Give every line below again, exactly.

▸ RECORDED DATA:
===============
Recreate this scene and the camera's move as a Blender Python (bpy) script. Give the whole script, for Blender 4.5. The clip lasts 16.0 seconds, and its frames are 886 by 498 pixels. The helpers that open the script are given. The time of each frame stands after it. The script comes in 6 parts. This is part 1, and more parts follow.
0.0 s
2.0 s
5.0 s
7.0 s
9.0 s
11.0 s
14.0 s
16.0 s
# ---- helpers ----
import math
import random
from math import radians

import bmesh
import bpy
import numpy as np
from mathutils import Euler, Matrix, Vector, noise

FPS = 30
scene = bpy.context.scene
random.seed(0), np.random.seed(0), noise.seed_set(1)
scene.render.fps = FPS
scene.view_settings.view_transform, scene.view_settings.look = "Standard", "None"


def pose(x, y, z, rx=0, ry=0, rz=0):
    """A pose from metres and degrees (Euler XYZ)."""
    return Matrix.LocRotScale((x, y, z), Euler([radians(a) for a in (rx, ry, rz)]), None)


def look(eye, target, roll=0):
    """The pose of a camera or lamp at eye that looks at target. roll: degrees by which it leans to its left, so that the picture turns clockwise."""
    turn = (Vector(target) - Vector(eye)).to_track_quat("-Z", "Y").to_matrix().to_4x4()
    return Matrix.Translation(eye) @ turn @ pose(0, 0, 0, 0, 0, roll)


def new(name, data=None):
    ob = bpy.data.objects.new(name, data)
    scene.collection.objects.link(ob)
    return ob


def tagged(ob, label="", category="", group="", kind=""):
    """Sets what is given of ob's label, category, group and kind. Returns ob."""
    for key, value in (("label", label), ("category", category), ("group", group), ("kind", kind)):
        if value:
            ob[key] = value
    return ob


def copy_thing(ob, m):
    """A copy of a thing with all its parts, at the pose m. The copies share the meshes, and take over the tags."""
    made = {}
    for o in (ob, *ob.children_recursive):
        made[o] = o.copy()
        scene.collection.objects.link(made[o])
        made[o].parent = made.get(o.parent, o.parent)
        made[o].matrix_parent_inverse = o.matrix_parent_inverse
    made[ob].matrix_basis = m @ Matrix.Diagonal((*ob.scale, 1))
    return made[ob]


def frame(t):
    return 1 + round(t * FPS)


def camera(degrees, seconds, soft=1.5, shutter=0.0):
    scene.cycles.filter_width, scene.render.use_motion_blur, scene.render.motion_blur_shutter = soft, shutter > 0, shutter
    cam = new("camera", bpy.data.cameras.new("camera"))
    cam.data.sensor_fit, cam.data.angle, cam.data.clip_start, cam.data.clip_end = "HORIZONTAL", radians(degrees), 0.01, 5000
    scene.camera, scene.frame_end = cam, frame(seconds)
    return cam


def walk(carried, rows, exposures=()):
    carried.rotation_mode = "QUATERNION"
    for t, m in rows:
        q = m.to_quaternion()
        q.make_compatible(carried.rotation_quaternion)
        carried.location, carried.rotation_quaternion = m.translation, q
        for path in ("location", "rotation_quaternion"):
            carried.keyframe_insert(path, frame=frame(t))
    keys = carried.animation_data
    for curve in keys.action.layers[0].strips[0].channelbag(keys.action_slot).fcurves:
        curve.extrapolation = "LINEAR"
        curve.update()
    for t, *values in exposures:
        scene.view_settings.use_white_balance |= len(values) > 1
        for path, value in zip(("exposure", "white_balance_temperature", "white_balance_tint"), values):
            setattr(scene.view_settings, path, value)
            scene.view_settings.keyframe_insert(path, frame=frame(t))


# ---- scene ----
===============
▸ SOLUTION:
Recreate this scene and the camera's move as a Blender Python (bpy) script. Give the whole script, for Blender 4.5. The clip lasts 16.0 seconds, and its frames are 886 by 498 pixels. The helpers that open the script are given. The time of each frame stands after it. The script comes in 6 parts. This is part 1, and more parts follow.
0.0 s
2.0 s
5.0 s
7.0 s
9.0 s
11.0 s
14.0 s
16.0 s
# ---- helpers ----
import math
import random
from math import radians

import bmesh
import bpy
import numpy as np
from mathutils import Euler, Matrix, Vector, noise

FPS = 30
scene = bpy.context.scene
random.seed(0), np.random.seed(0), noise.seed_set(1)
scene.render.fps = FPS
scene.view_settings.view_transform, scene.view_settings.look = "Standard", "None"


def pose(x, y, z, rx=0, ry=0, rz=0):
    """A pose from metres and degrees (Euler XYZ)."""
    return Matrix.LocRotScale((x, y, z), Euler([radians(a) for a in (rx, ry, rz)]), None)


def look(eye, target, roll=0):
    """The pose of a camera or lamp at eye that looks at target. roll: degrees by which it leans to its left, so that the picture turns clockwise."""
    turn = (Vector(target) - Vector(eye)).to_track_quat("-Z", "Y").to_matrix().to_4x4()
    return Matrix.Translation(eye) @ turn @ pose(0, 0, 0, 0, 0, roll)


def new(name, data=None):
    ob = bpy.data.objects.new(name, data)
    scene.collection.objects.link(ob)
    return ob


def tagged(ob, label="", category="", group="", kind=""):
    """Sets what is given of ob's label, category, group and kind. Returns ob."""
    for key, value in (("label", label), ("category", category), ("group", group), ("kind", kind)):
        if value:
            ob[key] = value
    return ob


def copy_thing(ob, m):
    """A copy of a thing with all its parts, at the pose m. The copies share the meshes, and take over the tags."""
    made = {}
    for o in (ob, *ob.children_recursive):
        made[o] = o.copy()
        scene.collection.objects.link(made[o])
        made[o].parent = made.get(o.parent, o.parent)
        made[o].matrix_parent_inverse = o.matrix_parent_inverse
    made[ob].matrix_basis = m @ Matrix.Diagonal((*ob.scale, 1))
    return made[ob]


def frame(t):
    return 1 + round(t * FPS)


def camera(degrees, seconds, soft=1.5, shutter=0.0):
    scene.cycles.filter_width, scene.render.use_motion_blur, scene.render.motion_blur_shutter = soft, shutter > 0, shutter
    cam = new("camera", bpy.data.cameras.new("camera"))
    cam.data.sensor_fit, cam.data.angle, cam.data.clip_start, cam.data.clip_end = "HORIZONTAL", radians(degrees), 0.01, 5000
    scene.camera, scene.frame_end = cam, frame(seconds)
    return cam


def walk(carried, rows, exposures=()):
    carried.rotation_mode = "QUATERNION"
    for t, m in rows:
        q = m.to_quaternion()
        q.make_compatible(carried.rotation_quaternion)
        carried.location, carried.rotation_quaternion = m.translation, q
        for path in ("location", "rotation_quaternion"):
            carried.keyframe_insert(path, frame=frame(t))
    keys = carried.animation_data
    for curve in keys.action.layers[0].strips[0].channelbag(keys.action_slot).fcurves:
        curve.extrapolation = "LINEAR"
        curve.update()
    for t, *values in exposures:
        scene.view_settings.use_white_balance |= len(values) > 1
        for path, value in zip(("exposure", "white_balance_temperature", "white_balance_tint"), values):
            setattr(scene.view_settings, path, value)
            scene.view_settings.keyframe_insert(path, frame=frame(t))


# ---- scene ----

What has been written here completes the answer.